Slack expects $600m in revenue this year

Bloomberg

Slack Technologies Inc. expects growing revenue and higher-than-usual losses in the second quarter, the period in which it’s expected to go public via a direct listing, the company said.
Slack, which makes workplace chat and collaboration software, told investors it predicts it will lose $75 million to $77 million next quarter, including about $32 million in one-time expenses related to its direct listing. That’s more than double the loss from the same quarter last year. It also predicts $139 million to $141 million in revenue in the same period, up about 52 percent from a year ago. Last month, the company said it lost $31.9 million on $134.8 million in revenue in the three months ending on April 30.
The company also said it anticipates losing from $182 million to $192 million this year. It expects $590 million to $600 million in revenue in the same time period.
Investors will be scrutinising the startup’s performance in the upcoming weeks and months. The San Francisco-based company is gearing up for a direct listing on the New York Stock Exchange on June 20, when it will start trading its shares publicly without issuing new ones, as in a more common initial public offering.

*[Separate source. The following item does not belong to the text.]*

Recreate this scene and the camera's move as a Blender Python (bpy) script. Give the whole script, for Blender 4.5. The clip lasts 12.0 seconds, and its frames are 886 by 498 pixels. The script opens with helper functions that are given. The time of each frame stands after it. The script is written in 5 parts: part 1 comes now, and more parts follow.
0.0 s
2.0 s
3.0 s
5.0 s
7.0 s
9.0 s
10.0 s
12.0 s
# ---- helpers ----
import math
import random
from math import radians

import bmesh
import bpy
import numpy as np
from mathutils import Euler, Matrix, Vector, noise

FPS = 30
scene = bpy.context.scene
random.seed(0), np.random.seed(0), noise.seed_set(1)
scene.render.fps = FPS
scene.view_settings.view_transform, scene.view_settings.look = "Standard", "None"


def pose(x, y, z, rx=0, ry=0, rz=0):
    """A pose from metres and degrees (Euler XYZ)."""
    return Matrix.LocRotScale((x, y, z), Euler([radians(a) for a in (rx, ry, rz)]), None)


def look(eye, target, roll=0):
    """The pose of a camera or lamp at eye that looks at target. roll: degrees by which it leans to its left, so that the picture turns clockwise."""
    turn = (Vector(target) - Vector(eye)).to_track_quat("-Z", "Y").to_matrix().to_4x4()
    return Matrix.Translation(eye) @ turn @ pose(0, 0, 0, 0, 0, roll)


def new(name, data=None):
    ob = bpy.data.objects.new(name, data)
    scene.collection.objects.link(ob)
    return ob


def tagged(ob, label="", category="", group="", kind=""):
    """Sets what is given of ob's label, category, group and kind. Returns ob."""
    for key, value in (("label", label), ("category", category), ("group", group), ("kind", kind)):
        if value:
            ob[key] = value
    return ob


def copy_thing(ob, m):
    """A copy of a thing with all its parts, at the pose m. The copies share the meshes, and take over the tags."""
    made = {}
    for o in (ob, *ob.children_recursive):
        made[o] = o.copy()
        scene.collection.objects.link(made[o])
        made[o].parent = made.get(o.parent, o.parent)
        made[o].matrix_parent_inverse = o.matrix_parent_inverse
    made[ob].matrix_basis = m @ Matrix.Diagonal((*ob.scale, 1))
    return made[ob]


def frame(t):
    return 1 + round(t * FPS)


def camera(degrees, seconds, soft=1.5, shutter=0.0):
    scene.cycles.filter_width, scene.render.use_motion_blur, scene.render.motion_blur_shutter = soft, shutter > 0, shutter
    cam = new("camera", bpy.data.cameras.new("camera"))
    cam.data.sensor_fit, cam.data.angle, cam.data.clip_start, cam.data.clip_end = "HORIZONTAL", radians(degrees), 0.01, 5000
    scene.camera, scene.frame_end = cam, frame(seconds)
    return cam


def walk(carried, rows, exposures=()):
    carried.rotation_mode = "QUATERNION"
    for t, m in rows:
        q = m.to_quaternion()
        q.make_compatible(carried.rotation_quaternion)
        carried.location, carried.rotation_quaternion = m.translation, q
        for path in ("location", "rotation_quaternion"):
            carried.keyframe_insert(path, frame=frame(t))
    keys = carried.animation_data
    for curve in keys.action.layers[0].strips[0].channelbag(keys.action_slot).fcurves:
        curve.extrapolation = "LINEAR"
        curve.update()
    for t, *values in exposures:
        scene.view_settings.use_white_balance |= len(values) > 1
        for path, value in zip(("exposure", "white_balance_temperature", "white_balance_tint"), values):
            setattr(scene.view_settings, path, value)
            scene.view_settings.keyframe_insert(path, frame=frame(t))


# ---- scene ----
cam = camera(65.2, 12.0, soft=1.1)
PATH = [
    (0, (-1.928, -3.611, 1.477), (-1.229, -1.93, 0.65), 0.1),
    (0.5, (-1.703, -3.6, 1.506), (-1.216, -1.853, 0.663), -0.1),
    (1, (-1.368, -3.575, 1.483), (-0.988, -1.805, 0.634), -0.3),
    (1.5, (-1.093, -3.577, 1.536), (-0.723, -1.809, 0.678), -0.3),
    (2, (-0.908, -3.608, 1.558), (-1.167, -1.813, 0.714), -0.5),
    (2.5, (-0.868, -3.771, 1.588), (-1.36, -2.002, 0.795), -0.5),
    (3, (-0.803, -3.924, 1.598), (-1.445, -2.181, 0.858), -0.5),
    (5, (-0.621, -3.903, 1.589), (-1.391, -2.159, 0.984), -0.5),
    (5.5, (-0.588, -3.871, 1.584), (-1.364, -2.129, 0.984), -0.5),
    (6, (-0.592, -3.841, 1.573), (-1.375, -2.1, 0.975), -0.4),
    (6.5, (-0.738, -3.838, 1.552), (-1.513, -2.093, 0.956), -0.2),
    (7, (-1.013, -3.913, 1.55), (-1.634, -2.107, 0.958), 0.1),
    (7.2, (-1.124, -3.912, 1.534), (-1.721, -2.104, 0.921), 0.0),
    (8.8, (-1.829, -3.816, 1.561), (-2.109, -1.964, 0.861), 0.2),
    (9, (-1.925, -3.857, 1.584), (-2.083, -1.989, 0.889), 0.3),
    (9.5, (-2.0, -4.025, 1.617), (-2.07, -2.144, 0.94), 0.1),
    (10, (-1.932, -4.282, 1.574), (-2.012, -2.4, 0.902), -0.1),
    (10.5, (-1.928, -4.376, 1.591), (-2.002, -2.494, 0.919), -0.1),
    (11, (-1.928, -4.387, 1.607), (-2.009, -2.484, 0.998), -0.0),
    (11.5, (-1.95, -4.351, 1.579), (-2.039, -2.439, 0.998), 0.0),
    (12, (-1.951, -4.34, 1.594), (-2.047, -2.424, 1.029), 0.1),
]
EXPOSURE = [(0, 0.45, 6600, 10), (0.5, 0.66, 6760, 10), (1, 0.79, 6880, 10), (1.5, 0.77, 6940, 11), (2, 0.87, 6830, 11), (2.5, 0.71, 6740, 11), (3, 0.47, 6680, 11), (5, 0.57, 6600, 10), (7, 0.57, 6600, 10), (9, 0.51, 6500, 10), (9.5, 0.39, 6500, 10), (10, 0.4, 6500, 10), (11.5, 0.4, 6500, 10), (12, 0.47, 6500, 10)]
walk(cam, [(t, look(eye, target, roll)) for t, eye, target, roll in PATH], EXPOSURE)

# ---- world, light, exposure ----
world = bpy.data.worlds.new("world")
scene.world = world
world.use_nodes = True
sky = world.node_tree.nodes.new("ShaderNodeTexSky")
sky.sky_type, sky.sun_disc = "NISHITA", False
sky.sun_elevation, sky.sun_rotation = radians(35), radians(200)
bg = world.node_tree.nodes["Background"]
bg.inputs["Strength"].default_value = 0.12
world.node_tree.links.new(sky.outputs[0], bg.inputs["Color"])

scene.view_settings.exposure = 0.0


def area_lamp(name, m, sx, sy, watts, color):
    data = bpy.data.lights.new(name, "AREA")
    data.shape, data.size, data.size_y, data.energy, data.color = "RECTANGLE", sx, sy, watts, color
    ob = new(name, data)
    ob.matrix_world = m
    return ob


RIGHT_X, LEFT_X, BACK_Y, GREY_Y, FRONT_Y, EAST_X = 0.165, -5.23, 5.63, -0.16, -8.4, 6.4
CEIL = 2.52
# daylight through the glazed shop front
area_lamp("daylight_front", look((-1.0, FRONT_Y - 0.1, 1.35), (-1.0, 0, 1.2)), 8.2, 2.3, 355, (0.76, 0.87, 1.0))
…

Employees and investors, including Slack’s biggest shareholders Accel Partners and Andreessen Horowitz, can sell stock on the first day of trading instead of the usual six-month lockup period. The company is following a path set by Spotify Technology SA last year, in part because Slack already has so much in total assets—$1.1 billion, according to a previous filing—and doesn’t need to raise more capital with an IPO.

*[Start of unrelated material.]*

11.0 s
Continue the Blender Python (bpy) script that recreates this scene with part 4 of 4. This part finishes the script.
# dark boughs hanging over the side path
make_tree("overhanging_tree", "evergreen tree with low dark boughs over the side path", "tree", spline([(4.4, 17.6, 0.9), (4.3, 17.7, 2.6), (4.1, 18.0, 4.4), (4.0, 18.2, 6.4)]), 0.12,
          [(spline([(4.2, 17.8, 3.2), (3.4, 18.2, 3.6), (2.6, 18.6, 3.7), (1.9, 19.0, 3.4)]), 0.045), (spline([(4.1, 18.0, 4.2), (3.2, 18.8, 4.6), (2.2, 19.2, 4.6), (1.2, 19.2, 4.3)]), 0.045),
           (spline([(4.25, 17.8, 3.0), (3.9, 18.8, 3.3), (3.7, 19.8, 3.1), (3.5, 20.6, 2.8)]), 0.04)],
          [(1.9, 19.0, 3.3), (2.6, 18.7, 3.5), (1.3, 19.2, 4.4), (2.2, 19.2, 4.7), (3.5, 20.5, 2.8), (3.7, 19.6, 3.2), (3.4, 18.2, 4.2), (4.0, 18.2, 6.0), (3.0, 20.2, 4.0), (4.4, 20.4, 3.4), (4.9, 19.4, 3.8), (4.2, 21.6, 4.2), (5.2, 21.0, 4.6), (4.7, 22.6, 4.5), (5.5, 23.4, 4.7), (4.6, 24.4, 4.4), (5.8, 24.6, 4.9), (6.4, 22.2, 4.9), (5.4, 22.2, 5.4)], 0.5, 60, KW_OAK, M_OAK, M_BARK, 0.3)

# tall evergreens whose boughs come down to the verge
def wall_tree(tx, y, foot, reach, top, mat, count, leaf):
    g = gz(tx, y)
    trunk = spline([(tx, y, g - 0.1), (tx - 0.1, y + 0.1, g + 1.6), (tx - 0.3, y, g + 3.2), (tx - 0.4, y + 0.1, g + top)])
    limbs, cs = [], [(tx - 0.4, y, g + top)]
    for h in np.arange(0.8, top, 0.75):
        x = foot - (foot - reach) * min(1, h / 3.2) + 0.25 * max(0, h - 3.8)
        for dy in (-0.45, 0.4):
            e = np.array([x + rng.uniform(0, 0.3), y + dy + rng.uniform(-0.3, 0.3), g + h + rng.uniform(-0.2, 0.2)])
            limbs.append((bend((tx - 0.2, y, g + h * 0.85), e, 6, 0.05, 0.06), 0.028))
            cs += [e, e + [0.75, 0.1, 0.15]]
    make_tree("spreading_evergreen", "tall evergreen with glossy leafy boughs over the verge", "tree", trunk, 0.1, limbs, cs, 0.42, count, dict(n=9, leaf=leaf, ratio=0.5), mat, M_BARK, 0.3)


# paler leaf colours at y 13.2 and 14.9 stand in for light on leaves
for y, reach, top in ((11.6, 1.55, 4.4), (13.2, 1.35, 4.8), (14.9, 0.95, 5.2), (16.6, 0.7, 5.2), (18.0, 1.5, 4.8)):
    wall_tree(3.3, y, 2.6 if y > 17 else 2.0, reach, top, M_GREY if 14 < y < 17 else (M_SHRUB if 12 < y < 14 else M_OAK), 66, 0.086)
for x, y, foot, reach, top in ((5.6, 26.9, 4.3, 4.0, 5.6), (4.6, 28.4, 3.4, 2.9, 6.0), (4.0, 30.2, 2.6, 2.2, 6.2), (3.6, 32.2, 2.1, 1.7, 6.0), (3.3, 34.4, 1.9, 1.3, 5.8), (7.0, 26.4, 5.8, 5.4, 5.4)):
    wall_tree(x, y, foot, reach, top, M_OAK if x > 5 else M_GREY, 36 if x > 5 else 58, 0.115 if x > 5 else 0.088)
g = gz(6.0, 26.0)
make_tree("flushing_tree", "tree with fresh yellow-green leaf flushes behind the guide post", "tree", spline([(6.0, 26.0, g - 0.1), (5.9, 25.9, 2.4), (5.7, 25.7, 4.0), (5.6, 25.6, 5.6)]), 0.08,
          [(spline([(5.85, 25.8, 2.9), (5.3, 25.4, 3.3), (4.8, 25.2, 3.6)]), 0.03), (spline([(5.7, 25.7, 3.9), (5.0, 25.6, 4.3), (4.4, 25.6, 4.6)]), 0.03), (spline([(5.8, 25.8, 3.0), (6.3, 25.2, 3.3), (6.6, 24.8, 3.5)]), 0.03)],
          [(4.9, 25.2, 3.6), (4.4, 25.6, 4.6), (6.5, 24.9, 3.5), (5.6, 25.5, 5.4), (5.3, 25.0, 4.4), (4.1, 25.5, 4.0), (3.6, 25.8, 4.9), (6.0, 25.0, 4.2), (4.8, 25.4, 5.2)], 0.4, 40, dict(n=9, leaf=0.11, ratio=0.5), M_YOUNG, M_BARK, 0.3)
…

Slack plans to trade under the stock ticker WORK, and Goldman Sachs Group Inc., Morgan Stanley and Allen & Co. are advising the company on its listing.

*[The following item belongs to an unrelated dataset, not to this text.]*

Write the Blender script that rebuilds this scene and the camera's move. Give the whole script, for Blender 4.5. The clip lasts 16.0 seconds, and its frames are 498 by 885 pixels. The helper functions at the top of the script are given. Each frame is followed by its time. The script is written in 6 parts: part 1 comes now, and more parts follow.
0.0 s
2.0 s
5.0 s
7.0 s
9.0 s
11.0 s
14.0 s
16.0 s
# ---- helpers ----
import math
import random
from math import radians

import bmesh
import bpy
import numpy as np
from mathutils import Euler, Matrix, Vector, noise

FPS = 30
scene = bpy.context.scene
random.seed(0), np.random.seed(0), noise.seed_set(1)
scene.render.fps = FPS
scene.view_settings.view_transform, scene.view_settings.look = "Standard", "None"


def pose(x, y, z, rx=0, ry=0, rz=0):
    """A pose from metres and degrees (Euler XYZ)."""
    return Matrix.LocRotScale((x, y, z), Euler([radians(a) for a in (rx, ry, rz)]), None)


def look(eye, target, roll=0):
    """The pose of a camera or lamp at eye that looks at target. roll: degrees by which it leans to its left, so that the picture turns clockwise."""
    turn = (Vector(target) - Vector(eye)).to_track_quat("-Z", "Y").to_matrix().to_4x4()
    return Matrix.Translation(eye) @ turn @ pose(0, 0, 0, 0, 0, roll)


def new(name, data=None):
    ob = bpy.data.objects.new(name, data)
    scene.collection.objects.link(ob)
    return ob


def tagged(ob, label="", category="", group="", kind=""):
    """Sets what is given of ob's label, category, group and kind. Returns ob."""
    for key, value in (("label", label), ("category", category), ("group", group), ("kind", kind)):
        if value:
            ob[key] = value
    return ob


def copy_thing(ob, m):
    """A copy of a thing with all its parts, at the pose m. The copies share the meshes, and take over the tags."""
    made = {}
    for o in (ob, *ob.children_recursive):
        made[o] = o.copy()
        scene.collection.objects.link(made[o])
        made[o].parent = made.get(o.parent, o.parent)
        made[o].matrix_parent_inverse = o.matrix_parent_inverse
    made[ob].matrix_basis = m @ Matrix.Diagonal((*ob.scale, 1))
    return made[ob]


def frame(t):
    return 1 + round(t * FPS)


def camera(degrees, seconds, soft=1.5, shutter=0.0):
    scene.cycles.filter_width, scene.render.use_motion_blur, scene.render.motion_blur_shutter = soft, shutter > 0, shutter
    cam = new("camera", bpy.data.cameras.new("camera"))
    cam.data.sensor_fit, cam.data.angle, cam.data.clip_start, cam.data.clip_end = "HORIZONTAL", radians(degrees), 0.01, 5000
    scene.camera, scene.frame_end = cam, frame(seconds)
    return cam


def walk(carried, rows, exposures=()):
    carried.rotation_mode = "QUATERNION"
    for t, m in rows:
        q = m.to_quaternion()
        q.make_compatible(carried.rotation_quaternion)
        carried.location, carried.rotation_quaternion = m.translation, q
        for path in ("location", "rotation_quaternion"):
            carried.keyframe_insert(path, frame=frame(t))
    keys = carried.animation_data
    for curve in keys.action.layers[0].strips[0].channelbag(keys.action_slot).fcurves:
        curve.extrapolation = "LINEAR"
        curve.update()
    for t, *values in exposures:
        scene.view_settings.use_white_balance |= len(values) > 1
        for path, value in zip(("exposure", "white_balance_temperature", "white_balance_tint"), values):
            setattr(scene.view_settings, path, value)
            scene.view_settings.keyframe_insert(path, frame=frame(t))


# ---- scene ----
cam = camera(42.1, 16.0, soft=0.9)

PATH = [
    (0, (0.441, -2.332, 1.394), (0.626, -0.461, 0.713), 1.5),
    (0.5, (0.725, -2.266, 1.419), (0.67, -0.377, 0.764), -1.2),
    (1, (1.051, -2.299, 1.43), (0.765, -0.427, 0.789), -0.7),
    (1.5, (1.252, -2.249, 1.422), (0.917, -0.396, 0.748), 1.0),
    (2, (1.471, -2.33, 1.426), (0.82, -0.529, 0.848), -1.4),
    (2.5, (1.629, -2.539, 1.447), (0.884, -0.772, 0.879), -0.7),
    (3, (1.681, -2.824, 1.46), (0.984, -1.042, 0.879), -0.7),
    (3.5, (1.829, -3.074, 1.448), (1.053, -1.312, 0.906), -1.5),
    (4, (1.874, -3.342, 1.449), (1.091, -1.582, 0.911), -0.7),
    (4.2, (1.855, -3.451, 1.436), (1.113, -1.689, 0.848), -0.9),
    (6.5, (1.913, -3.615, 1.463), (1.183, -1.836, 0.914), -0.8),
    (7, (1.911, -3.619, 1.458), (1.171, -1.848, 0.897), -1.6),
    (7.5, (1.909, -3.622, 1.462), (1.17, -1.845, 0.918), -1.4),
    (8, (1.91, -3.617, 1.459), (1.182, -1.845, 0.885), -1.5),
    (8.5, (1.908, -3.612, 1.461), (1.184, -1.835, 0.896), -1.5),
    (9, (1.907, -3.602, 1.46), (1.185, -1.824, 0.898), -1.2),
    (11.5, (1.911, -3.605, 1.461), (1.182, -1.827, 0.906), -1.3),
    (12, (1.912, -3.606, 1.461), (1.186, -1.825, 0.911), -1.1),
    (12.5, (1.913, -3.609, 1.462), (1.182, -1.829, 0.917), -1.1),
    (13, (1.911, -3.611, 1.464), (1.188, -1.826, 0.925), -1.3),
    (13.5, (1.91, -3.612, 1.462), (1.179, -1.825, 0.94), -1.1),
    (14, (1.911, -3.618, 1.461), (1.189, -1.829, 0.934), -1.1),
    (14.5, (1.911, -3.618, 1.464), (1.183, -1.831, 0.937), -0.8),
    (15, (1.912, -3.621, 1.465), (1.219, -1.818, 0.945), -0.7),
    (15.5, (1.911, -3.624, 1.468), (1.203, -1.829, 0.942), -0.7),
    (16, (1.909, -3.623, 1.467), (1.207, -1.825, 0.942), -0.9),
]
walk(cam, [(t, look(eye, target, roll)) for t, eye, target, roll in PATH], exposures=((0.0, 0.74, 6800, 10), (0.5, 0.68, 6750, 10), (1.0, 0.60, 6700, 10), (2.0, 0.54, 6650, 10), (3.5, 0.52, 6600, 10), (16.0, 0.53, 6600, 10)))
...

In an earnings call, Slack executives discussed its financial performance, and addressed a larger question as well: How to explain their service to would-be clients who’ve never heard of it? Slack’s service is kind of like a replacement for internal email, said co-founder and Chief Executive Officer Stewart Butterfield, but it also integrates other software and serves as a central place to
exchange files.
“Slack is the kind of thing you don’t know you need but once you have it, you can’t live without it,” Butterfield said on the call. ”That’s great once organisations do have it, but it means we have to work hard to explain Slack to all the people who have never used it before.”